Beyond Babi Yar: Demanding Dual Loyalty to the Past and Present

How do we carefully marshal our memories to protect and advocate for people in the present, while fully preserving the mother narrative? How do we find resonance without revising?

Members of the Jewish Defense League during a parade at New York on May 23, 1982. AP/Elias

When reports of an attack near the Babi Yar Holocaust Memorial were fresh and the world was uncertain of the damage’s scale, Jews across the globe absorbed the news, collectively quaking with an amalgam of apprehension and fury.

Assuredly, there have long been unyielding and sinister forces at work to deny and distort Holocaust history, but rarely has there been full-scale destruction of physical evidence of the Jews’ greatest trauma. Ultimately, as later reports revealed, the memorial remains intact.

What would have happened, though, if the site had been decimated and if, as the Sun’s A.R. Hoffman pointed out in an article last week, false comparisons of the current invasion to the Nazis’ systematic genocide of Jewish Europeans were to continue? 

What happens when unique annals are paralleled with modern day experiences? What happens when current events are layered upon our history book’s most singular chapters or bombs descend on the very physical sites at which they occurred?

What becomes of our stories, of our very identities and destinies? Are they amplified and strengthened or do they recede and warp?

Recently, it seems as if there has been an increasing number of troubling incidents of Holocaust recasting, rewriting, or erasure. Art Spiegelman’s “Maus” was banned by an East Tennessee school board, and a Holocaust victim impersonation trend found popularity on TikTok. 

Just last month, Whoopi Goldberg contended that the Holocaust was “not about race” and subsequently doubled down on the “Late Show,” couching her theory in “inquisitive” terms about how we should properly teach children about Nazi tyranny. 

And, of course, there was last year’s Southlake School District debacle, in which an administrator advised history instructors to balance their Holocaust education curricula by incorporating “opposing” views. 

While the Babi Yar memorial site wasn’t razed to the ground, it could have been. And, metaphorically speaking, that sort of effacement has been happening through careless and malicious miseducation since 1945.

Following these high profile episodes of Holocaust denial or educational misstep, there tends to be outrage and reaffirmation. And yet, they keep happening. And, as the world marches into its last chapter with living Holocaust survivors, the project of remembering seems ever more tenuous and fragile.

When President Zelensky tweeted, “To the world: what is the point of saying ‘never again’ for 80 years, if the world stays silent when a bomb drops on the same site of Babi Yar? At least 5 killed. History repeating…,” many, especially Jews, proudly reposted his words.
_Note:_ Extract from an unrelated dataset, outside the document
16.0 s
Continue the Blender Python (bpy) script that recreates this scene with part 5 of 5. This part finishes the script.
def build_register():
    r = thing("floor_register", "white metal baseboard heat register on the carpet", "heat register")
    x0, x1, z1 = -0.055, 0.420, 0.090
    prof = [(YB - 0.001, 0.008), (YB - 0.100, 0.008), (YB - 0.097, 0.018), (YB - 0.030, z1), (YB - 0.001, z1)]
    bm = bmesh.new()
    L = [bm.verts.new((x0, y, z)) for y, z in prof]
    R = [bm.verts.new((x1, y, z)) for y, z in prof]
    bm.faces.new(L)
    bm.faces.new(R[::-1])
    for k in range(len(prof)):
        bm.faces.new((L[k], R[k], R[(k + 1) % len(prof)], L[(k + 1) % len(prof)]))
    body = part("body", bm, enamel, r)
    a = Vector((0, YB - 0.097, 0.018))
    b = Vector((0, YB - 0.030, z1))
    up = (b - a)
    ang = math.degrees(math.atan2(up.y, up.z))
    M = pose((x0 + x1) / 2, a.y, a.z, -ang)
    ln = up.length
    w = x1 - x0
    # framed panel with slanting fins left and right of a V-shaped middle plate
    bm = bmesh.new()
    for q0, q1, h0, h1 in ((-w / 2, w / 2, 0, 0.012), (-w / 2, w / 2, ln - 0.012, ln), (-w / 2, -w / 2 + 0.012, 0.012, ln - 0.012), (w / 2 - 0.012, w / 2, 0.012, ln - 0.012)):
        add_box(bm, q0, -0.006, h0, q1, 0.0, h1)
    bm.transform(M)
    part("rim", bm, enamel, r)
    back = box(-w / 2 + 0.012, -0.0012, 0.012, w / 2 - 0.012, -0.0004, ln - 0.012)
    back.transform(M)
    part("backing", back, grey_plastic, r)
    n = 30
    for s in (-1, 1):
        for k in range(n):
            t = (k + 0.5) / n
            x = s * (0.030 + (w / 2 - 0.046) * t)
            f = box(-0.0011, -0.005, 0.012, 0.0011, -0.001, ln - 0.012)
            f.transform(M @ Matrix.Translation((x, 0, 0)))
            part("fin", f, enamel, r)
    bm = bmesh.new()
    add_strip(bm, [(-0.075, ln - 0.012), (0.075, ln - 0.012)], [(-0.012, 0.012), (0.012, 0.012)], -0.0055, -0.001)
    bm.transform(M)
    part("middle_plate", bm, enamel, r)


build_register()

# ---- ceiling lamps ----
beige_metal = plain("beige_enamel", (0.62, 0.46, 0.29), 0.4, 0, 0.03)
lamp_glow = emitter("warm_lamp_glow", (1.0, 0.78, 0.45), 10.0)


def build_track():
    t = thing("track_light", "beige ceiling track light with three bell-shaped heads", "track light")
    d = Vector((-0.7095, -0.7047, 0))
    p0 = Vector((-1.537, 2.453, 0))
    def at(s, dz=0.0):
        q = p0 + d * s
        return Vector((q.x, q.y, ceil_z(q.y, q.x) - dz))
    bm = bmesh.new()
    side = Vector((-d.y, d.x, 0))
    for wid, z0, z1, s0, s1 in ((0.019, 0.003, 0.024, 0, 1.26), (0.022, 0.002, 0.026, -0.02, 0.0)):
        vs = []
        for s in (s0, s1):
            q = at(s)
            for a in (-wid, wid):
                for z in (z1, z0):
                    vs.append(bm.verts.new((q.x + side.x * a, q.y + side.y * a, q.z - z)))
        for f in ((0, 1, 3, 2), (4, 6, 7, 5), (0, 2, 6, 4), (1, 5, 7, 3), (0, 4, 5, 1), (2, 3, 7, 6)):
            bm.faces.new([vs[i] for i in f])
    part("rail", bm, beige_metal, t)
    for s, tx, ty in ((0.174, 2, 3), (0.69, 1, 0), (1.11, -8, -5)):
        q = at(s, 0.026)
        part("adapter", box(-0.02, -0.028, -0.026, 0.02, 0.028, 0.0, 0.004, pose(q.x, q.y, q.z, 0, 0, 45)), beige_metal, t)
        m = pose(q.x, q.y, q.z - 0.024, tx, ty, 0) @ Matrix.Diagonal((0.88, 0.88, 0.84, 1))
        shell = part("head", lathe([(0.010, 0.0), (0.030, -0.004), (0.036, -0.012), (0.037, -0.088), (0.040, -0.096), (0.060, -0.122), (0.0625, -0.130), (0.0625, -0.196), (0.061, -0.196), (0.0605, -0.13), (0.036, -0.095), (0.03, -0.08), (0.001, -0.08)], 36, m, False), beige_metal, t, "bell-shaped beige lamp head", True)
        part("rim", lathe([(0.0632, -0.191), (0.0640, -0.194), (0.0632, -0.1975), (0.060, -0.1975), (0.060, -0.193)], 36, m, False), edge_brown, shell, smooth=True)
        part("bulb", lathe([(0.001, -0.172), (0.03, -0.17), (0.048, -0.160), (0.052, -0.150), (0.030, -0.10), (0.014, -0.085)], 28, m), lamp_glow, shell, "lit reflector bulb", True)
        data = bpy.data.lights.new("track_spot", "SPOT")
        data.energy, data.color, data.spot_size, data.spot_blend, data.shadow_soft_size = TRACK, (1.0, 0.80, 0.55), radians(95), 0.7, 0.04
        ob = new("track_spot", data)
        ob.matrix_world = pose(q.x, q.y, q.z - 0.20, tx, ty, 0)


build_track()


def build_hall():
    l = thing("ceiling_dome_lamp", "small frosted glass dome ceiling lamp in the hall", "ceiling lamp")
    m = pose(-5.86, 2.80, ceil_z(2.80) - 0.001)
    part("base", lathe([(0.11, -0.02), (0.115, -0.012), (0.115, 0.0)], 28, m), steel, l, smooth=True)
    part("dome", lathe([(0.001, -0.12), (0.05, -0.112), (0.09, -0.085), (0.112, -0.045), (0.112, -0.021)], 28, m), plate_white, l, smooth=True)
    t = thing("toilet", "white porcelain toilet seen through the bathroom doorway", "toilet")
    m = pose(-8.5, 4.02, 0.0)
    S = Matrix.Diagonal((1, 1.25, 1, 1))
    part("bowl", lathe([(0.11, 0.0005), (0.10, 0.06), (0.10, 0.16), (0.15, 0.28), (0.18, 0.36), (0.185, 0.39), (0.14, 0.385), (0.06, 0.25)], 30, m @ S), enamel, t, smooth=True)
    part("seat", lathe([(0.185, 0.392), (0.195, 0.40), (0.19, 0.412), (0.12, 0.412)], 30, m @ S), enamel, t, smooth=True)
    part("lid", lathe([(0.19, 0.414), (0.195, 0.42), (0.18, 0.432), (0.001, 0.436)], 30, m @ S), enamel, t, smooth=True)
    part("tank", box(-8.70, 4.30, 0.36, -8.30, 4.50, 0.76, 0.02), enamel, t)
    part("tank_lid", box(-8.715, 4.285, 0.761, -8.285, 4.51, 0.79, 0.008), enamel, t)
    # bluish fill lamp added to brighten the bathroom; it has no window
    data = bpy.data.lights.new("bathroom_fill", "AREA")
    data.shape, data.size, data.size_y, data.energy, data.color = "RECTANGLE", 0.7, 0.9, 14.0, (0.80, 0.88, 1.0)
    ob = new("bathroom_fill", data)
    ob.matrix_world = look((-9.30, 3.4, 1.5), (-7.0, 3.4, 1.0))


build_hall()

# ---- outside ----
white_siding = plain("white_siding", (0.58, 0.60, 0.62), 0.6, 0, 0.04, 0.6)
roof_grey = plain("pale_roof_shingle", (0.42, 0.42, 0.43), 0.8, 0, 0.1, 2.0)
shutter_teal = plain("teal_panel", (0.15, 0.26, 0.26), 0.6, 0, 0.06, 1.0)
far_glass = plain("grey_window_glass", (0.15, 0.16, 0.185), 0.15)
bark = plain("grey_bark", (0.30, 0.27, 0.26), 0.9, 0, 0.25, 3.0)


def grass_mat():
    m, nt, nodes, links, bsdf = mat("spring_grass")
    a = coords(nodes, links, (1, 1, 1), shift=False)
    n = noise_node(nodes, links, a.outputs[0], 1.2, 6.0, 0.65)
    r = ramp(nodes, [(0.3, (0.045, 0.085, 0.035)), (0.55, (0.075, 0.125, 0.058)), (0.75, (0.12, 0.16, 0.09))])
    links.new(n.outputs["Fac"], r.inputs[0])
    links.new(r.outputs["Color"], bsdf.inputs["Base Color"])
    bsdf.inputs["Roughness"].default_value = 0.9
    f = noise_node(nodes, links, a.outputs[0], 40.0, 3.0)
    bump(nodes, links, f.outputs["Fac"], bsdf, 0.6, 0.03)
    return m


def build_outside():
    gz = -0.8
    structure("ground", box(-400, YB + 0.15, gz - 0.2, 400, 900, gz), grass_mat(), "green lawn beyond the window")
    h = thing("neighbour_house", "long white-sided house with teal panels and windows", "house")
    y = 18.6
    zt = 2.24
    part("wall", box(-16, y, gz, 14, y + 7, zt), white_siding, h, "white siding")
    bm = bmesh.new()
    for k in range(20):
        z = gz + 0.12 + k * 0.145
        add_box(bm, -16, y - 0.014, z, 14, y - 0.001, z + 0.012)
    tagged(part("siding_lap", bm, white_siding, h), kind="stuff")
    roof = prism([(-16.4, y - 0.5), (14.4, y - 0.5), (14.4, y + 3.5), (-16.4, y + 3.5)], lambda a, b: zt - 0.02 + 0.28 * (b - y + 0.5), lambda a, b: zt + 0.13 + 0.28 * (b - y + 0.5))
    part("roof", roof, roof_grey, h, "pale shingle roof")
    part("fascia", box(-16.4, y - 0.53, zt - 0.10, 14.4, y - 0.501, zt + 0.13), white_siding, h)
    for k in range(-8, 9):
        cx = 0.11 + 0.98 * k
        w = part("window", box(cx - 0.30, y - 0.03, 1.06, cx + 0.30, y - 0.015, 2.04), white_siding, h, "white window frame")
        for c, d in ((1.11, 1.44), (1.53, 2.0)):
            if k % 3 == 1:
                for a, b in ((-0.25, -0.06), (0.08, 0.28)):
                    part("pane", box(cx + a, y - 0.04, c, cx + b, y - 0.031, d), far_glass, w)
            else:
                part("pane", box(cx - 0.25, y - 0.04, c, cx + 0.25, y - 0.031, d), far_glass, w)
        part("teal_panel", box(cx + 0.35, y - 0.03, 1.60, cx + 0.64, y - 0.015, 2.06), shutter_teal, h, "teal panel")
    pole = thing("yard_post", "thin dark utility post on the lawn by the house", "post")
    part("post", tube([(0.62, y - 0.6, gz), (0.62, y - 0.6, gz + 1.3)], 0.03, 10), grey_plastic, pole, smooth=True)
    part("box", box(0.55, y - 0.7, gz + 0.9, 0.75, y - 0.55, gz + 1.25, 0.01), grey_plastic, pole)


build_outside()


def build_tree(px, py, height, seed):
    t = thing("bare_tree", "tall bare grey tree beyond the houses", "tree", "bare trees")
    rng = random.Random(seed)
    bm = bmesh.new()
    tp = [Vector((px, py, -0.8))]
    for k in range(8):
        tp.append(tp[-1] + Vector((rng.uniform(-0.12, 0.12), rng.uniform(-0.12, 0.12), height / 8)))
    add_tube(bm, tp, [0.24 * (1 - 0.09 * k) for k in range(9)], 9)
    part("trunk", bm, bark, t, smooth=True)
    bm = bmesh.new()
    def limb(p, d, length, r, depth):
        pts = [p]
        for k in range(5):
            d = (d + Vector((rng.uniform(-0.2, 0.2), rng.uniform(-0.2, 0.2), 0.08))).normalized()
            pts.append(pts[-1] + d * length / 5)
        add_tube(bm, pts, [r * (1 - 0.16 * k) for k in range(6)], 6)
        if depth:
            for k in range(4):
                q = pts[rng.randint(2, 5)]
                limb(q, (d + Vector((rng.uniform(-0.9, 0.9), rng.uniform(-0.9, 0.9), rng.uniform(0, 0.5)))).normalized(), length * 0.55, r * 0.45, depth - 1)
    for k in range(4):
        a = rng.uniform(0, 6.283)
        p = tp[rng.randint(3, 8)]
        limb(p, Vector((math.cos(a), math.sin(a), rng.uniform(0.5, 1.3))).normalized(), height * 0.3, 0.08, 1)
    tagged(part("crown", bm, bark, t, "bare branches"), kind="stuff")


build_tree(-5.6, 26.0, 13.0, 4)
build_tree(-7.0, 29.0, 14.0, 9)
There was an initial sense of approval about the importance being placed on Holocaust remembrance and on Jewish history’s most famous lesson, “Never Again.” Good, many of us thought. People are heeding history’s too-often selectively shrill clarion call.

But the horrors that haunt Babi Yar are not the events that threatened it last week. So how do we carefully marshal our memories to protect and advocate for people in the present, while fully preserving the mother narrative? How do we find resonance without revising?

We are living in a world hampered by comparison culture. It’s a relative space, one in which every violation is measured against others, amplified or denigrated. How do we see things for what they were, while also seeing them for how they might, in part, reappear?  

How do we safeguard the incomparable without exploiting it? And is it, really, so wrong to exploit history for the purposes of not repeating it? Traumas are unique and irreplicable, we know. Yet I see familiar suffering and evil in too many places to warrant dismissal of its prior iterations. 

I can’t help but wonder what Elie Wiesel would say about all of this. In his book, “Witness, Ariel Burger recalls a lesson during which one student asked Wiesel, in essence, “How can students become custodians of memories that are not their own?”

If his advocacy on behalf of Rwandans, Cambodians, and others is any indicator, were he here, Wiesel would press for Ukrainian aid at all costs. He would mobilize his story with “Never Again” as his guiding mission and call on us to be activists. 

But he would also affirm the importance of our roles as witnesses. Wiesel would impress upon us what he was known to ingrain in the minds of his students. “Listening to a witness makes you a witness.” And a story isn’t a witness’ to rewrite.